What others are saying
What is the status of the national infrastructure in the wake of almost three weeks of punishing rains?
Besides the anecdotal evidence of motorists faced with the cost of replacing front-end parts and tyres on their vehicles, battered by the encounters with potholes, some of enormous dimensions, what can the Government tell us about the overall situation?
Similar questions can be raised about the state of agriculture as one of the most vulnerable areas.
Why is there no word on the reality of the situation?
Where do we stand on vital export crops like coffee, bananas and other foreign-exchange earners?
What of domestic crops?
Some persons will contend that to ask the Government of the day to respond is unfair.
It is argued that they are still finding their feet, having assumed office only a matter of weeks ago, hence patience should be exercised.
There is an old adage ‘Time waits for no man’ and indeed, time is not on our side.
The truth, however harsh, must be faced.
The new administration should not be tempted into believing that when the request is made for information, especially in such crucial circumstances as now prevail, there is ulterior motive on anyone’s part.
The demand must be treated with the urgency the situation calls for.
We fully recognise that it is not an easy time. The rains continue to come unexpectedly and with intensity.
While the official rainfall count for the time under review is not widely known, it is fair to assume that this has been a time of record rainfall.
The evidence is to be seen everywhere.
While the accounting is being determined and while the tally of the damage is being made, it would be quite appropriate, therefore, to let the public know the consequences.

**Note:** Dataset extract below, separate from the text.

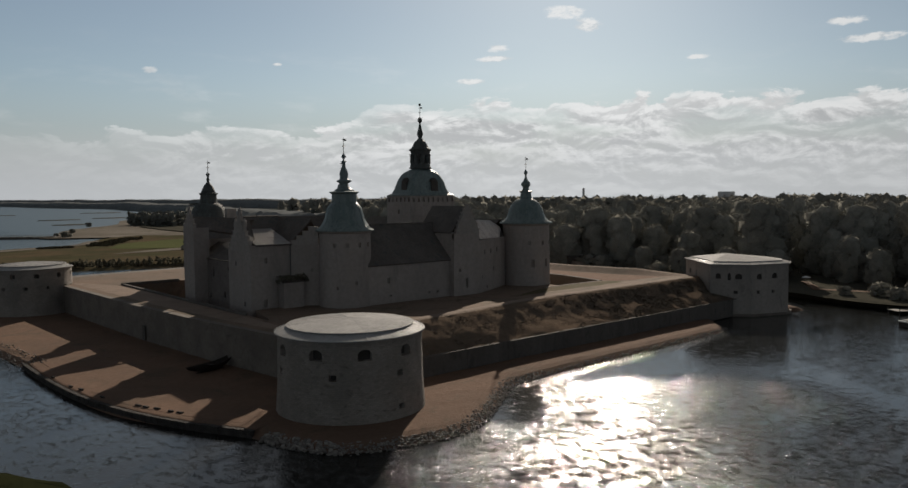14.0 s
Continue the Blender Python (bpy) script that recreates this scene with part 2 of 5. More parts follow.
def bastion_stone():
    """Coursed, pitted limestone round a turret: blocks run along the wall's curve."""
    m = bpy.data.materials.new("coursed_limestone")
    m.use_nodes = True
    n = Nodes(m.node_tree)
    co = n.add("ShaderNodeTexCoord").outputs["Object"]
    sep, flat = n.add("ShaderNodeSeparateXYZ"), n.add("ShaderNodeCombineXYZ")
    n.link(co, sep.inputs[0])
    n.link(n.math("MULTIPLY", n.math("ARCTAN2", sep.outputs[1], sep.outputs[0]), 10.0), flat.inputs[0])
    n.link(sep.outputs[2], flat.inputs[1])
    warp = n.add("ShaderNodeVectorMath", operation="ADD")
    jig = n.add("ShaderNodeTexNoise")
    jig.inputs["Scale"].default_value = 0.9
    n.link(flat.outputs[0], jig.inputs["Vector"])
    half = n.add("ShaderNodeVectorMath", operation="SCALE")
    half.inputs["Scale"].default_value = 0.35
    n.link(jig.outputs["Color"], half.inputs[0])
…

Having said that, it must be a daunting task for the administration – new in the saddle – to have to face a challenge of such proportions.
The road-repair bill is not going to be small. Other areas of the infrastructure will be in the accounting. This is as good a time as any to prepare the nation for the harsh reality.
On the matter of agriculture, we were already in a critical state with food crops affected by Hurricane Dean.
Where do we stand now?
What linkage is to be made with the rapidly accelerating cost of fresh produce?
It is not to be forgotten that there is an overhang from Hurricane Dean also.
In many areas, farmers had not even begun to catch up before the new wave of bad weather hit them.
The time for the Government to speak to the nation is now.
It doesn’t matter if the news is not the ‘good news’ that an administration, fresh from the campaign trail of promises of better times to come, would want to make, but it cannot be avoided.
There’s no way to soften the blow.
People are more understanding than our leaders often imagine.
They know full well that it is no one’s fault. We have been ambushed by bad weather.
Let’s face it and move forward together.